As we continue to look at what it means to serve others, think for a moment of the most disgusting person who has hurt you the worst.  The person may have betrayed you.  They may have damaged you morally, emotionally or physically.   Now listen to what Jesus told us in the Parable of the Good Samaritan.

In Luke 10:25-37, Jesus is being tested by a Lawyer.  In that culture, a lawyer was an expert in the laws laid out in Scripture and the interpretive teachings of the rabbis over the centuries.  The lawyer began by asking Jesus, “what shall I do to inherit eternal life.”  In other words, what must I do to be saved or enter into your Kingdom?  Jesus asked him what his interpretation of the law was.  The man stated, “You shall love the Lord your God with all your heart, and with all your soul, and with all your strength, and with all your mind; and your neighbor as yourself.”  Jesus said that he was correct.  Then the lawyer asked another question, “Who is my neighbor?”

Jesus told him a parable about a man who has been robbed, stripped of his clothing, beaten almost to death, and left to die on the side of the road.  Two of his fellow countrymen, who were religious leaders, saw him.  Those two religious leaders, a priest and a Levite, probably felt sorry for the man but the Levitical law stated they had to avoid anyone deemed unclean.  This man, left bleeding and near death, fit the category of being unclean.  If they rendered assistance, they too would be unclean and could not perform their ceremonial duties in the temple until they went through the process of being cleansed.  So they passed by him on the other side of the road.

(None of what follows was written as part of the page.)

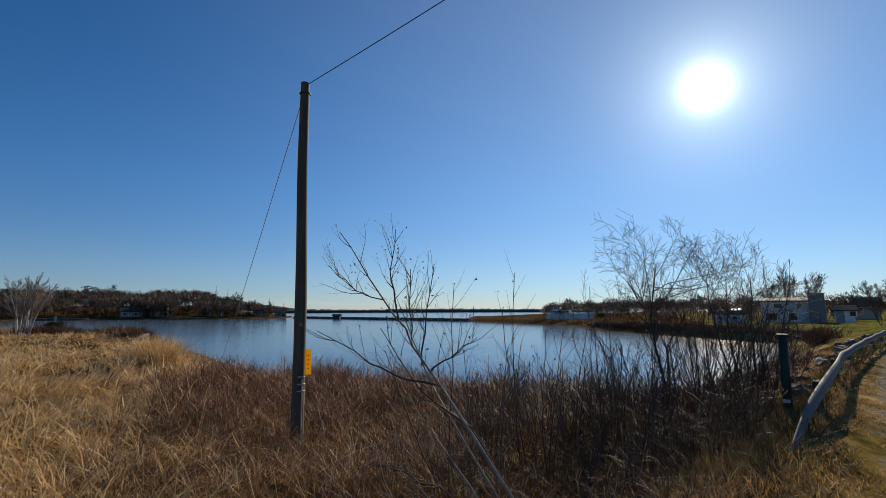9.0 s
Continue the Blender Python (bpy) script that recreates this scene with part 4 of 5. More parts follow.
    for i, (x, y, s, n, sp) in enumerate(tall_ones + low_ones):
        zz = h1(x, y)
        rg = np.random.default_rng(100 + i)
        big = i < 2
        ob = thing("alder_shrub", "tall dark leafless alder with open branching crown" if big else "clump of straight dark leafless alder stems at the water edge", "shrub", (x, y, zz), 0, "alder shrubs")
        limbs = []
        for k in range(n if big else int(n * 1.15)):
            a = 2 * math.pi * k / n + rg.uniform(-0.4, 0.4)
            mine = []
            lean = sp * rg.uniform(0.3, 1.3)
            tall = s * rg.uniform(0.74, 0.86) if big else s * rg.uniform(0.6, 1.1)
            grow(rg, mine, (0.25 * math.cos(a), 0.25 * math.sin(a), -0.15), (lean * math.cos(a), lean * math.sin(a), 1), tall, 0.0085 * s if big else rg.uniform(0.008, 0.015), 0, 3 if big else 2,
                 (11, 8, 5) if big else (8, 3), 52 if big else 30, 0.07 if big else 0.03, 0.13 if big else 0.06, 0.55 if big else 0.34, 0.34 if big else 0.35, 0.3 if big else 0.35)
            limbs += mine
            part("stem", limbs_mesh("stem", mine, M_TWIG, (5,), levels=(0,), rmin=0.005), ob)
        tagged(part("crown", limbs_mesh("crown", limbs, M_TWIG, (6, 4, 3, 3), levels=(1, 2, 3), rmin=0.0032), ob), kind="stuff")
    # thin dark stems that fill the alders' feet
    x, y = rng.uniform(9.6, 14.5, 300), rng.uniform(-4.2, 0.4, 300)
    keep = (np.abs(line_distance(ROAD, x, y)) > 3.9) & (poly_distance(SHORE, x, y) > 0.1) & (vnoise(x, y, 0.9, 6) + 0.25 * smoothstep(7, 11, x) > 0.45)
    x, y = x[keep], y[keep]
    n = len(x)
    hp = Heap()
    tall = 0.4 + 1.2 * rng.random(n) ** 2.2
    a, lean, bend = rng.uniform(0, 6.283, n), np.abs(rng.normal(0.15, 0.2, n)), np.abs(rng.normal(0.1, 0.15, n))
    zz = height(x, y) - 0.05
    hp.add(*blades(rng, x, y, zz, tall, rng.uniform(0.007, 0.014, n), a, lean, bend, 3))
    for _ in range(3):
        q = rng.uniform(0.4, 0.95, n)
        o = (lean * q + bend * q * q) * tall
        hp.add(*blades(rng, x + o * np.cos(a), y + o * np.sin(a), zz + tall * (q - 0.42 * bend * q ** 2.2), tall * rng.uniform(0.15, 0.35, n), rng.uniform(0.005, 0.009, n), rng.uniform(0, 6.283, n), rng.uniform(0.2, 0.8, n), rng.uniform(0, 0.2, n), 2))
    tagged(new("alder_thicket", hp.mesh("alder_thicket", M_TWIG)), "thin dark leafless stems at the water edge", "thicket", kind="stuff")
    # upright wands in front of the water
    wands = [(6.86, 1.27, 2.1), (5.2, 1.6, 1.9), (7.9, 0.75, 1.55), (7.3, 0.3, 1.3), (6.5, 0.9, 1.35), (7.6, 1.2, 1.3), (8.4, 0.2, 1.5), (6.2, 1.5, 1.15), (8.9, -0.3, 1.45), (7.0, -0.2, 1.2),
             (6.0, 0.4, 1.0), (9.3, 0.6, 1.3), (5.6, 0.0, 0.95), (8.2, 1.6, 1.1), (6.9, 2.0, 1.0)]
    for i, (x, y, top) in enumerate(wands):
        zz = h1(x, y)
        rg = np.random.default_rng(130 + i)
        ob = thing("wand_shrub", "slender upright leafless wand with dry seed tufts" if i < 2 else "slender dark leafless wands in the thicket", "shrub", (x, y, zz), 0, "slender wands")
        ends = []
        for k in range(2 if i < 2 else 4):
            limbs = []
            grow(rg, limbs, (rg.normal(0, 0.05), rg.normal(0, 0.05), -0.1), (rg.normal(0, 0.05 if k == 0 else 0.22), rg.normal(0, 0.05 if k == 0 else 0.22), 1), (top - zz + 0.1) * (1 if k == 0 else rg.uniform(0.55, 0.85)), 0.010, 0, 2, (10, 3), 34, 0.05, 0.05, 0.27, 0.25)
            part("stem", limbs_mesh("stem", limbs, M_TWIG, (5, 4, 3)), ob)
            ends += [(p, r, 1) for p, r, lv in limbs if lv < 2]
        tagged(part("seed_head", twig_buds(rg, ends, 0.011, 0.55).mesh("seed_head", M_TWIG), ob), kind="stuff")


build_alders()


# ---- buildings and works ----
def house(name, label, place, turn, W, L, wall_h, roof_h, wall_mat, roof_mat, openings=(), over=0.35, chimney=None, category="house", group=""):
    """A gabled building with its ridge along local y. openings: (kind, side, along, sill, wide, tall)."""
    ob = thing(name, label, category, (place[0], place[1], place[2]), turn, group)
    part("wall", prism("wall", [(-W / 2, -0.5), (W / 2, -0.5), (W / 2, wall_h), (0, wall_h + roof_h), (-W / 2, wall_h)], -L / 2, L / 2, wall_mat), ob)
    k = roof_h / (W / 2)
    t = 0.14
    e = W / 2 + over
    roof = part("roof", prism("roof", [(-e, wall_h - over * k), (0, wall_h + roof_h + 0.02), (e, wall_h - over * k), (e, wall_h - over * k + t), (0, wall_h + roof_h + t + 0.04), (-e, wall_h - over * k + t)], -L / 2 - over, L / 2 + over, roof_mat), ob)
    for kind, side, along, sill, wide, tall in openings:
        zc = sill + tall / 2
        flip = {"E": (W / 2, along, 0), "W": (-W / 2, along, 0), "N": (along, L / 2, 90), "S": (along, -L / 2, 90)}[side]
        x, y, a = flip
        sgn = 1 if side in "EN" else -1
        ox, oy = (sgn * 0.05, 0) if a == 0 else (0, sgn * 0.05)
        size = (0.1, wide + 0.24, tall + 0.24) if a == 0 else (wide + 0.24, 0.1, tall + 0.24)
        inner = (0.06, wide, tall) if a == 0 else (wide, 0.06, tall)
        frame_ob = part(kind, box(kind, size, (x + ox * 0.6, y + oy * 0.6, zc), M_WHITE, 0.01), ob)
        if kind == "window":
            part("pane", box("pane", inner, (x + ox * 1.3, y + oy * 1.3, zc), M_GLASS), frame_ob, "dark glass pane")
        else:
            part("door_leaf", box("door_leaf", inner, (x + ox * 1.3, y + oy * 1.3, zc), M_GREYWALL), frame_ob)
    if chimney:
        cx, cy, cw, cd, top = chimney
        ch = part("chimney", box("chimney", (cw, cd, top + 0.5), (cx, cy, (top - 0.5) / 2), M_BRICK, 0.02), ob, "grey block chimney")
        part("chimney_cap", box("chimney_cap", (cw + 0.16, cd + 0.16, 0.12), (cx, cy, top + 0.06), M_BRICK, 0.02), ch)
    return ob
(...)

Then a Samaritan came by.  Samaritans only believed in the Torah (the first five books of the Bible).  They strongly believed in a literal interpretation of the law, much like the priest and Levite.  So Samaritans would have deemed the man who was robbed to be unclean too.
In addition, Samaritans and Jews hated each other.  They both risked their lives when traveling through the others territory.  Nevertheless, in spite of his upbringing of a strict literal interpretation of the Torah and in spite of the man who was robbed being a Jew, the Samaritan stopped and rendered aid to that beaten man.  To serve him, it cost him personally of his time, his resources, and his money.

When Jesus asked the Lawyer who was a neighbor to that half dead man, the Lawyer responded, “the one who showed mercy”.  Jesus simply responded, “Go and do likewise.”

 What Jesus was saying was, “Go be a good neighbor by loving your enemy.  Do something good to that person that you despise and despises you.”

How often do we think it is our right to bear a grudge against someone who has hurt us.

 I’m not trying to excuse their behavior nor am I suggesting that you should either.  But that doesn’t mean that we are not to do something good for them.  Serve them in some meaningful way because the whole point of what Jesus is saying is that if you want to be in His Kingdom, you have to love your enemy.  

These are your Words for Wednesday.  Have a great rest of your week!